Major Trading Partners: CIS countries, Russia (but see below) and Turkey.
Georgia was hit badly by the Russian financial crisis of August 1998 and it took the country a long time to start recovering. Since 2003 the economy has grown rapidly. Agriculture is the largest sector of economy, accounting for 21% of total GDP, although several other industries have high growth rate, including construction (33%), financial services (20%), communication (19%), hotels and restaurants (17%). The construction of the Baku-Tbilisi-Ceyhan (BTC) oil pipeline has also helped boost the economy.
Traditionally Georgia has exported most of its goods throughout the Former Soviet Union and to Turkey, however the recent deterioration in relationships with Russia (the main market) has seen a halting of the export of most agricultural goods including wine and mineral water on health grounds. This has led to a rapid attempt to diversify markets that has included trade missions to China and throughout the EU.

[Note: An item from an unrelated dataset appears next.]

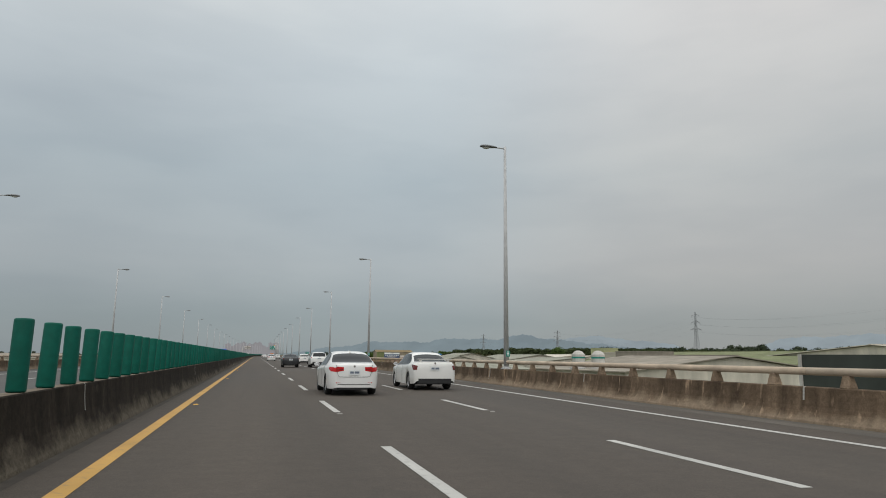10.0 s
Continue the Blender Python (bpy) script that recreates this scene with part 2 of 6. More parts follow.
def make_cladding(name, tone, rib=5.0, grime=0.25, rough=0.85):
    """Ribbed sheet steel, streaked by weather."""
    k = Mat(name, rough, 0.0)
    k.b.inputs["Specular IOR Level"].default_value = 0.12
    w = k.t.nodes.new("ShaderNodeTexWave")
    w.inputs["Scale"].default_value, w.inputs["Distortion"].default_value = rib, 0.0
    k.t.links.new(k.stretch(1.0, 1.0, 0.0), w.inputs[0])
    stain = k.noise(0.5, 5.0, co=k.stretch(1.0, 1.0, 0.25))
    blot = k.noise(0.12, 4.0)
    c = k.mix(1.0, tone, k.ramp(stain, [(0.3, 1 - grime), (0.7, 1 + grime * 0.5)]), "MULTIPLY")
    c = k.mix(1.0, c, k.ramp(blot, [(0.3, 0.85), (0.7, 1.1)]), "MULTIPLY")
    k.colour(c).bump(w.outputs[0], 0.25, 0.03)
    return k.m


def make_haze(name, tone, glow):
    """Far hills and towers; the haze of kilometres of air is painted as glow."""
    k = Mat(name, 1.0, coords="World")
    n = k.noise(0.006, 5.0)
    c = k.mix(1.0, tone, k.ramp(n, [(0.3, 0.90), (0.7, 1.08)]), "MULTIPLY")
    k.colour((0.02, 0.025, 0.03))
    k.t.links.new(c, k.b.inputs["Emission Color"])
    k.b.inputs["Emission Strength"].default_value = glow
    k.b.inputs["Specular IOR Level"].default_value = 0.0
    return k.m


def make_dust(edge, inner):
    """Road dust lying unevenly over the asphalt."""
    k = Mat("road_dust", 0.95, coords="World")
    a = k.noise(0.9, 5.0, 0.6, co=k.stretch(1.0, 0.25, 1.0))
    grit = k.noise(55.0, 2.0)
    c = k.ramp(a, [(0.32, edge), (0.72, inner)])
    c = k.mix(1.0, c, k.ramp(grit, [(0.3, 0.75), (0.7, 1.25)]), "MULTIPLY")
    k.colour(c).bump(grit, 0.35, 0.01)
    return k.m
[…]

The IMF and World Bank along with the EU and US are the main donors for Georgia. The IMF programme went off-track in 2003, as the Georgian authorities failed to comply with the requirements set out by the fund. The IMF approved a new three year arrangement under the poverty reduction and growth Facilitation (PRGF) and Georgia will be able to withdraw up to $144 million from the IMF. The World Bank reduced its three-year assistance plan for Georgia in 2003, but is reassessing its country assistance strategy. It is likely to continue to come under the Economic Development and Poverty Reduction Programme (EDPRP) framework designed by Georgia together with international organisations and donors in 2003. This programme is the first such plan for Georgia, setting out the main objectives and identifying priorities for the country until 2015.
Tackling corruption and reforming the Tax codes have been major achievements. Tax revenues continue to rise following a more systematic collection system. As a result Georgia is becoming increasingly interesting to investors. There remain some concerns over the arbitration process, but this is being addressed as part of an overall judicial reform programme.
The Paris Club creditors agreed on 21 July 2004 to a restructuring of Georgia's external debt.